→ SET TASK
From the line with "carried.location, carried.rotation_quaternion = m.translation, q" to the line with "scene.view_settings.keyframe_insert(path, frame=frame(t))", both lines included, set down exactly those lines, please, and no others.

→ DATASET EXCERPTS

[Begin]

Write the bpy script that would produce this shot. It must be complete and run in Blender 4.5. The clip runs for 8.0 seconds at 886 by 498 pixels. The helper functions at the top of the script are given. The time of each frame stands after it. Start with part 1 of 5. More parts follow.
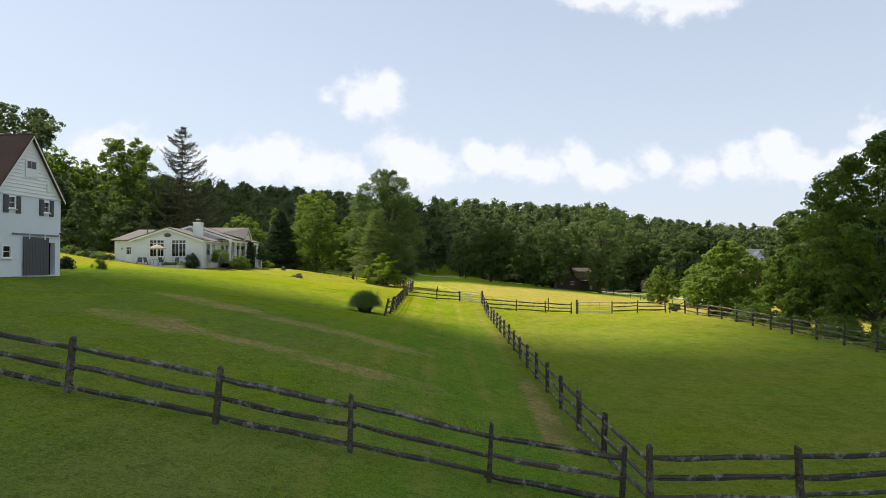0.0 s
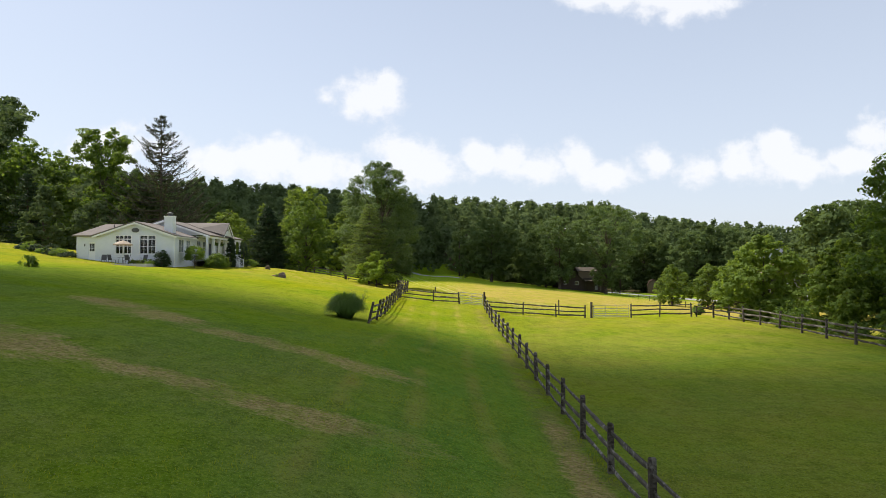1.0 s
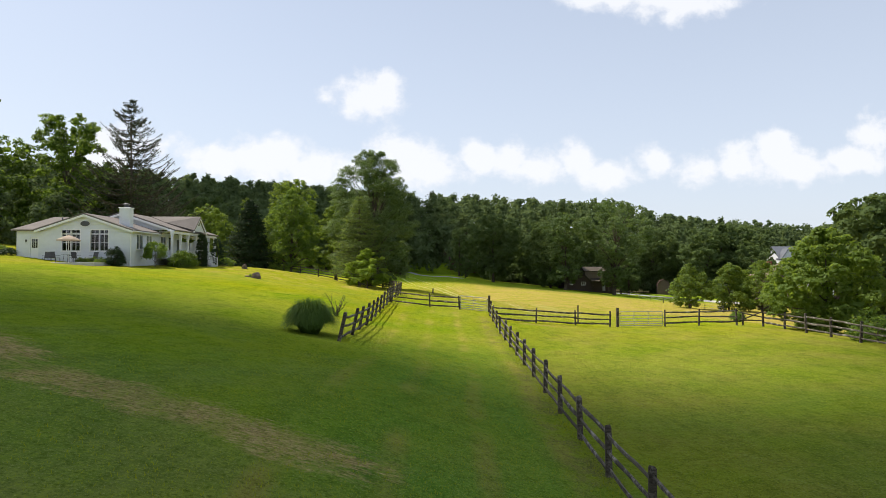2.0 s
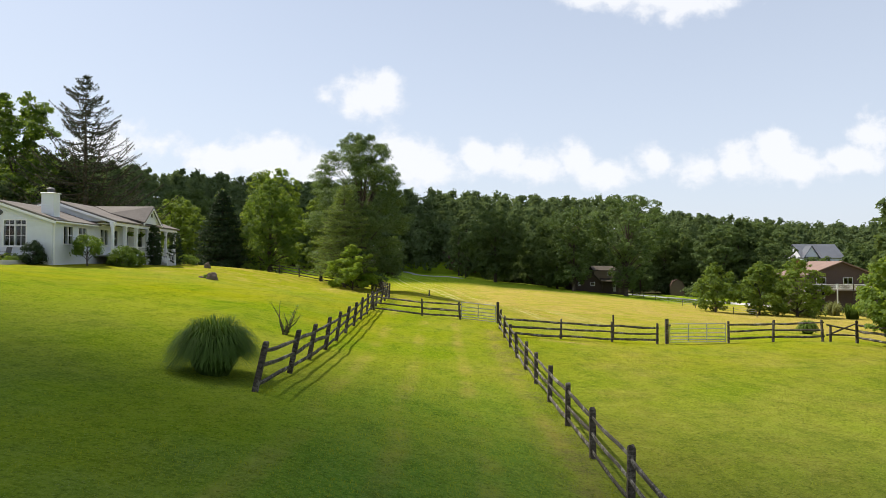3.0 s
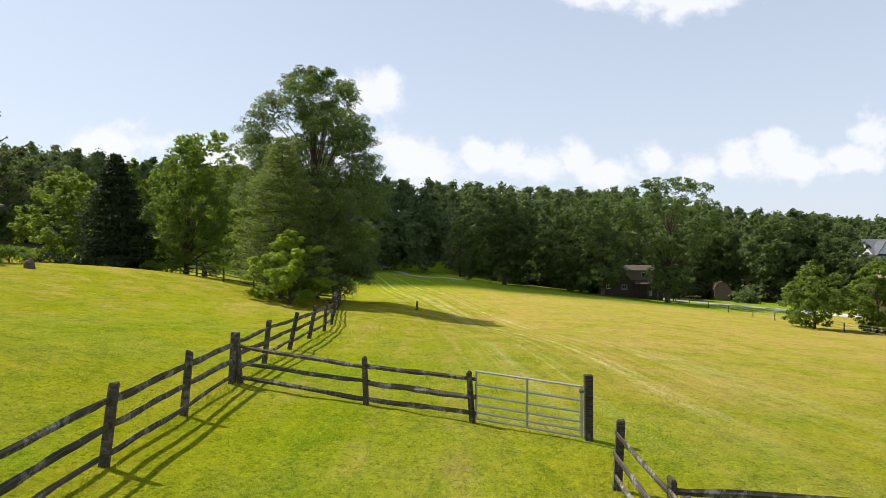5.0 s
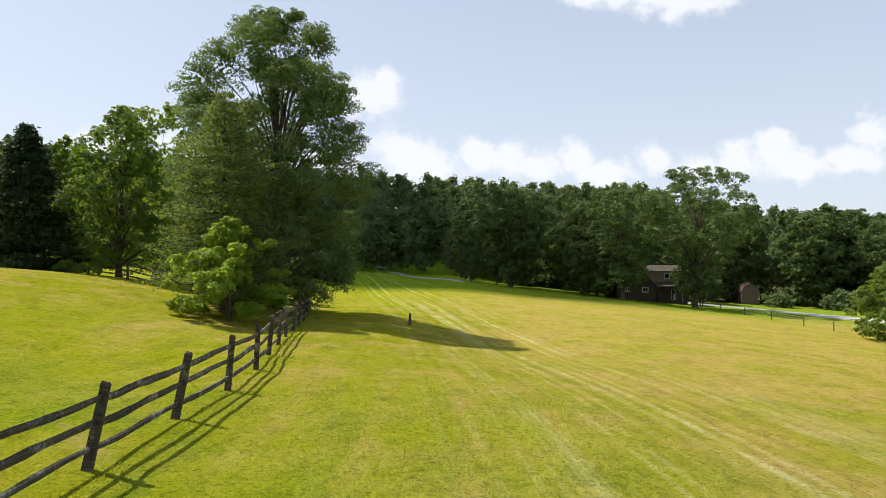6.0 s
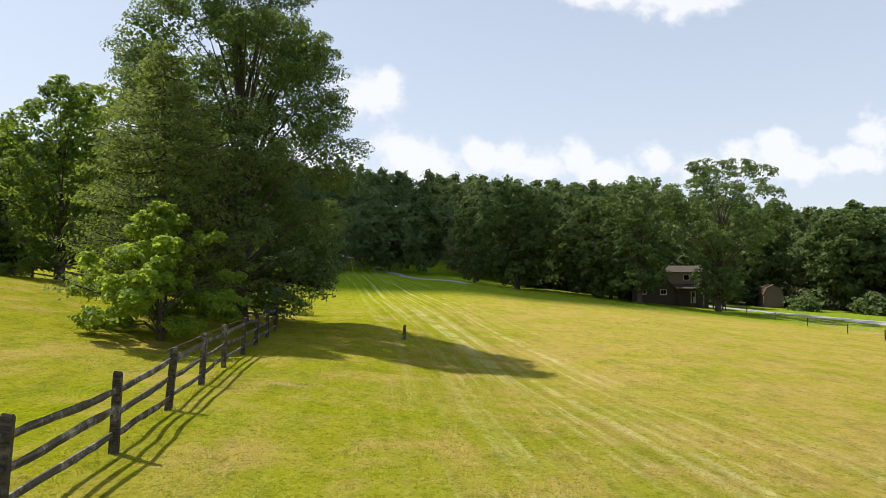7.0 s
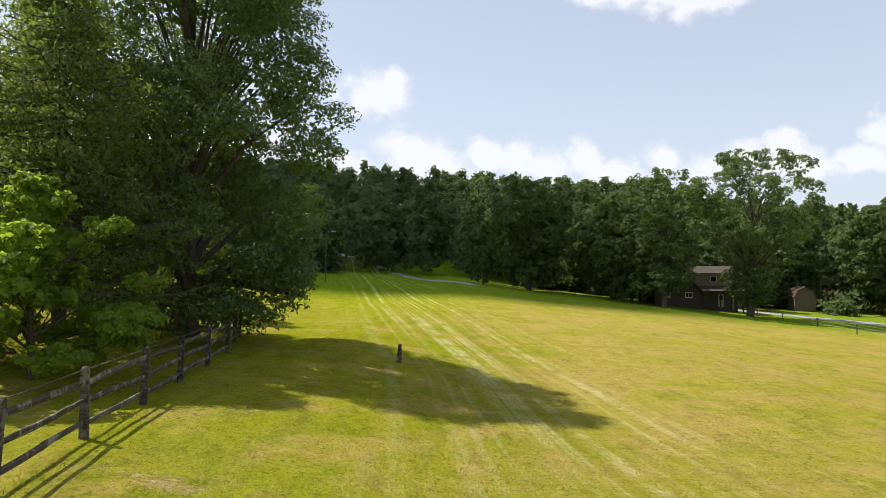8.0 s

[End]
[Begin]

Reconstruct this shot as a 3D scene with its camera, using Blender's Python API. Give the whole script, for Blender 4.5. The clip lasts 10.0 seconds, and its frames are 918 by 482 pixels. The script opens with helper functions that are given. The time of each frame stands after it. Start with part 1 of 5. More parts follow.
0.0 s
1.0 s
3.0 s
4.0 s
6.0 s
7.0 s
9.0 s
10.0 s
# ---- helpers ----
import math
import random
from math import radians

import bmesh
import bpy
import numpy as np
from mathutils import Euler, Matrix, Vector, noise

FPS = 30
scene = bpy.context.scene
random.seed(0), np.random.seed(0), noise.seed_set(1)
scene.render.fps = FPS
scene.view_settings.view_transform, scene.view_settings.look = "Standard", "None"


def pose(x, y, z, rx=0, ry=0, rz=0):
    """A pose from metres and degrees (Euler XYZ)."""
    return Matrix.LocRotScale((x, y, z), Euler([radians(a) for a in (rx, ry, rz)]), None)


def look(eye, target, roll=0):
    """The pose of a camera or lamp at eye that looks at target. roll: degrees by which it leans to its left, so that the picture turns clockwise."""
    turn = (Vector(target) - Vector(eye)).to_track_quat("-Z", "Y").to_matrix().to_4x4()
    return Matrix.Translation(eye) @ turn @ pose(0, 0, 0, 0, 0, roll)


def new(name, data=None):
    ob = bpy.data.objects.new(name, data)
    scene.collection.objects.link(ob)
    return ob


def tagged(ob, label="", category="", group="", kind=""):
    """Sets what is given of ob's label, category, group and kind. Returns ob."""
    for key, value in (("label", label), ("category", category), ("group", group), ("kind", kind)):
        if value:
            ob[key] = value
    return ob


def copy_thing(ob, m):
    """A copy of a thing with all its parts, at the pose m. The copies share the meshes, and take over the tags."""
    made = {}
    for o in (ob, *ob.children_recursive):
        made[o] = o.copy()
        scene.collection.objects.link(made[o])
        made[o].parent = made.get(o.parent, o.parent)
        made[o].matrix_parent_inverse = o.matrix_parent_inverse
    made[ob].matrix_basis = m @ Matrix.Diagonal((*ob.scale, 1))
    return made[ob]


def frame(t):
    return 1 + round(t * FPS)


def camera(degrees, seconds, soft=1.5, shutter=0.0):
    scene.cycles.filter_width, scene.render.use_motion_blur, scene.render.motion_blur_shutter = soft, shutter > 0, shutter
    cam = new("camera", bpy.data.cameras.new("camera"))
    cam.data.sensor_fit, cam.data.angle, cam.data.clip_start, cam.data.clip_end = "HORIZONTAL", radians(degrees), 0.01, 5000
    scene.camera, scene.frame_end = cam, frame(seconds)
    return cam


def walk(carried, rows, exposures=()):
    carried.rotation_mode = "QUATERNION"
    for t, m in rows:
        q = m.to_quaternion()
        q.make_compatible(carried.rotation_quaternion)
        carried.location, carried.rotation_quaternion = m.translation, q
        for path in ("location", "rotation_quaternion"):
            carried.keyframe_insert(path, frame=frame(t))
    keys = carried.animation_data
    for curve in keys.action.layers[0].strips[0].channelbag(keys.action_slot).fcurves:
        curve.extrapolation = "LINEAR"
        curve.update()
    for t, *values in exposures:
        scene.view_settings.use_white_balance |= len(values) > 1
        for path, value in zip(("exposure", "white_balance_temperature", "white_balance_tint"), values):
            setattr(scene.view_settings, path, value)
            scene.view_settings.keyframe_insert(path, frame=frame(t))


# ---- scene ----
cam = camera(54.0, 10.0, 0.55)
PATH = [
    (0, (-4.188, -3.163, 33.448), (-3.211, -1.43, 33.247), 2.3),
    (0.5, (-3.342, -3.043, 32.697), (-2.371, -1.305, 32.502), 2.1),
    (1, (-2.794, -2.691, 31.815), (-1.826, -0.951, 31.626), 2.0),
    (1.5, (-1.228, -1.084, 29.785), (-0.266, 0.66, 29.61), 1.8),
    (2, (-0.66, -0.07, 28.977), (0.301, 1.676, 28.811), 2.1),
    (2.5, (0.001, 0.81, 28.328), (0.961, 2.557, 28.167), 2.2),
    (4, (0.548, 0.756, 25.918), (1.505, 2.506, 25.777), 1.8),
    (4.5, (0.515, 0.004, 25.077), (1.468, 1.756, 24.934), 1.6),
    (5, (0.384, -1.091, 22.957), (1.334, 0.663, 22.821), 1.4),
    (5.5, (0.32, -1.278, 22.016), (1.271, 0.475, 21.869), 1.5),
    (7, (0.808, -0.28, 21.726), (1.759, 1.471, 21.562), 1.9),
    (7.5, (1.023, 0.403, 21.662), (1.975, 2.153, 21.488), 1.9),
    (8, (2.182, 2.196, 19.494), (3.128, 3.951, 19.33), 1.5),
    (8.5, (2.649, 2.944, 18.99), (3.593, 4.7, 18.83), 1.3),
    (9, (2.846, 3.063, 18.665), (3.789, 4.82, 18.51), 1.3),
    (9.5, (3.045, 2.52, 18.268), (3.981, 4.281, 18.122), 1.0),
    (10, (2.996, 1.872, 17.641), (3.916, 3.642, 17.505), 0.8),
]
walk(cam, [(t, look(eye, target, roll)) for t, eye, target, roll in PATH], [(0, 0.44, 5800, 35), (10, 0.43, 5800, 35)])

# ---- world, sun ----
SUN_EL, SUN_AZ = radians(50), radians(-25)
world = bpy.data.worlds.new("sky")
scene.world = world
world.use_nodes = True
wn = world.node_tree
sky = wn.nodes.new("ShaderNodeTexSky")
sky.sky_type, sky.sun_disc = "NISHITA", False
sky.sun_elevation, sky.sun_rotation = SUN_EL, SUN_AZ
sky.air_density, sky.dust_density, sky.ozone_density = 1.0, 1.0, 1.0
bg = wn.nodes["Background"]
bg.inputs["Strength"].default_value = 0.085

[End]

→ WRITTEN ANSWER
        carried.location, carried.rotation_quaternion = m.translation, q
        for path in ("location", "rotation_quaternion"):
            carried.keyframe_insert(path, frame=frame(t))
    keys = carried.animation_data
    for curve in keys.action.layers[0].strips[0].channelbag(keys.action_slot).fcurves:
        curve.extrapolation = "LINEAR"
        curve.update()
    for t, *values in exposures:
        scene.view_settings.use_white_balance |= len(values) > 1
        for path, value in zip(("exposure", "white_balance_temperature", "white_balance_tint"), values):
            setattr(scene.view_settings, path, value)
            scene.view_settings.keyframe_insert(path, frame=frame(t))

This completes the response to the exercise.